Il bipolarismo, così come il bipartitismo, con i loro pro e contro, è un sistema di per sé neutro. È fondamentale che, nel pieno rispetto dell’alternanza, alla base ci sia un’idea di società diversa tra i soggetti politici in gioco.
Se, come afferma Calenda, il bipolarismo italiano ha maciullato il Paese e l’ha distrutto, è perché alla base c’è un’unica idea di società statalista, iper burocratica, assistenzialista, e corporativa, che si è sempre opposta al cambiamento e ha sempre frenato il Paese nella sua competitività.
È lo stesso schema su cui si è fondato il patto cattocomunista dell’inizio della Repubblica, che ha determinato una società e uno stato criptosocialista sempre più trasversale nel contesto politico italiano.
La globalizzazione ha messo a nudo le contraddizioni e le negatività di questo contesto, trasformando il bipolarismo casareccio nel bipopulismo, dando vita al partito unico populista sovranista e, di conseguenza, ad un’organizzazione illiberale, dove sopravvivono le vecchie divisioni ideologiche novecentesche.
Come diceva Hayek, la differenza tra fascismo e comunismo è estetica e nei fini che pretendono di perseguire, ma le loro premesse sono le stesse e per questo si autoalimentano.
Certo, è un Paese diviso, ma la vera divisione non è tra destra e sinistra, tra fascisti e antifascisti e via discorrendo, ma tra quel pezzo di società corporativa e conservatrice che va a votare per difendere i suoi mediocri interessi e il pezzo di società che vuole essere competitiva nel contesto globale, che non vota per assoluta mancanza di riferimenti politici credibili e che però consente alla prima di “mangiare”.
Quella credibilità che solo il Liberalismo è in grado di trasmettere per competere nel mercato globale e difendere i valori di libertà, democrazia e stato di diritto, di cui l’Occidente è rappresentante e interprete nello scontro di civiltà in atto.
Il bipolarismo o bipartitismo avrebbe senso se queste diverse e alternative idee di società trovassero pari legittimità di rappresentanza, ma è la seconda ad essere sistematicamente esclusa dal sistema politico.
Essere repubblicani oggi dovrebbe significare non riunire indistintamente queste due idee di società che il bipopulismo ha separato e che equivarrebbe a perpetuare la logica perversa dell’accontentare “tutti” in un continuo riproporsi di mediazioni e compromessi, ma essere rappresentanti e interpreti della società aperta in inevitabile contrapposizione con la società populista sovranista illiberale.

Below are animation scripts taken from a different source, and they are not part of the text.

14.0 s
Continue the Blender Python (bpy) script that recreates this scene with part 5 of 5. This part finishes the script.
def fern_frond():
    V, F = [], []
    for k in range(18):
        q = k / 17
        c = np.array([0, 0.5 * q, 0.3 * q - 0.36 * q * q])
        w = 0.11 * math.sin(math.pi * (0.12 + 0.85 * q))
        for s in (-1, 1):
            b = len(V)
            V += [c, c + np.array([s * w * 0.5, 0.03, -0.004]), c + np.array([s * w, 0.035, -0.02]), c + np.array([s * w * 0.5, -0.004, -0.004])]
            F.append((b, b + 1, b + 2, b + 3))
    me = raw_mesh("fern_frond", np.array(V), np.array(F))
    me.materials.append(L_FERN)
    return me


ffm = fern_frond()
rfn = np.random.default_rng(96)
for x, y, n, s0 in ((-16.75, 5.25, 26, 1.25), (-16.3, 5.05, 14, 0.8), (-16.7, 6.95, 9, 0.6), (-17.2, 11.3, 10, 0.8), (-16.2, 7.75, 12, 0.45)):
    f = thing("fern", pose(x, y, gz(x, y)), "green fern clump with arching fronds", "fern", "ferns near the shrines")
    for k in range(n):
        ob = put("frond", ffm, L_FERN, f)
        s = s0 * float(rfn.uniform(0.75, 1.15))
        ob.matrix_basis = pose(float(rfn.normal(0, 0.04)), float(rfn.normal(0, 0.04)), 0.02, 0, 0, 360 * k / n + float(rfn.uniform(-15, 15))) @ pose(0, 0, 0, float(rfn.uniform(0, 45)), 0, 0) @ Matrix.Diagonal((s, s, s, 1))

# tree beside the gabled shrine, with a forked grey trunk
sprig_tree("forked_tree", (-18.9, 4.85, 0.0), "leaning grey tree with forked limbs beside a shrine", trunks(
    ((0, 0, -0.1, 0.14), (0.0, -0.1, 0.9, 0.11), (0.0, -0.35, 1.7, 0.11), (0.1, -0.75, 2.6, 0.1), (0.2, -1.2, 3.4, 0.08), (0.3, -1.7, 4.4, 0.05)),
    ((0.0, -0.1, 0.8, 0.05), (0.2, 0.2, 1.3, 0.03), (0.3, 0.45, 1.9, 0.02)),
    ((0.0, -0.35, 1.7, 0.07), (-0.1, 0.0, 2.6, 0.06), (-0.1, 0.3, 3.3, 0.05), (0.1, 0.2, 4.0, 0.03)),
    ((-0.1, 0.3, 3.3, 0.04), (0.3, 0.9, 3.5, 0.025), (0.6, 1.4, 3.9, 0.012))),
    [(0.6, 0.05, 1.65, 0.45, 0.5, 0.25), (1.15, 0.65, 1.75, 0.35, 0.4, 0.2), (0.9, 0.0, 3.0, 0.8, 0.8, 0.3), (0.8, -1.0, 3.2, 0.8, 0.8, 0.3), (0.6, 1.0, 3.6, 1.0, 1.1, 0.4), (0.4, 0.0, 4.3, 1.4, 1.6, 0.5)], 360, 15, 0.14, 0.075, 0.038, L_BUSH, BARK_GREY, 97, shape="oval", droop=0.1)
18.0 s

Qui sta l’alternanza, qui sta l’alternativa politica.
Essere repubblicani oggi dovrebbe significare non la difesa dell’odierno dettato costituzionale, simbolo del patto cattocomunista su cui è nata la Repubblica e da cui tutto ha avuto inizio e dove il bipopulismo affonda le sue radici, ma proporre una nuova idea di costituzione per una società libera e liberale, che chiude definitivamente con l’ossimoro criptosocialista, fondata sul merito, sulla concorrenza, sulle uguali opportunità, sull’individuo e sull’elementare quanto ineliminabile affermazione della diseguaglianza fatta di diversi desideri e bisogni. Una società libera, anti-totalitaria e quindi non fascista, ma non più prigioniera dell’ipocrisia antifascista.
Per mettere fine al populismo sovranista serve un “Rinascimento Liberale”
Essere repubblicani quindi dovrebbe significare essere i fautori di un partito nuovo liberale, che sappia essere riferimento alla società aperta oggi politicamente esclusa. Quello che lascia allibiti è la tenacia illusoria con cui si cercherebbe di costruire questo nuovo partito, sommando quanto di più politicamente debole esiste, passando da un susseguirsi di sconfitte, rotture, contraddizioni e anche palese incapacità a costruire della così detta classe dirigente attuale ai vari livelli. Terzo Polo ieri, liste più o meno di scopo oggi, niente di più effimero è esistito e esiste oggi. Personalismi? Autoreferenzialità di una classe dirigente molte volte espressione di scissioni? Tutto vero ma c’è di più.
C’è la palese volontà di mantenere congelato questo sistema partitico a garanzia della sopravvivenza politica di ognuno, a prescindere dai ruoli. C’è la palese volontà di non mettersi in gioco, di rischiare, di mettersi a confronto anche con chi la politica attiva non l’ha mai fatta, ma con indubbie capacità frutto della propria esperienza di studio, di lavoro, di socialità. Veramente, l’egoismo di difendere il proprio copione di attore di parte in commedia è più forte degli interessi vitali del Paese, verso cui la retorica politichese non cessa mai di declamare qualcosa.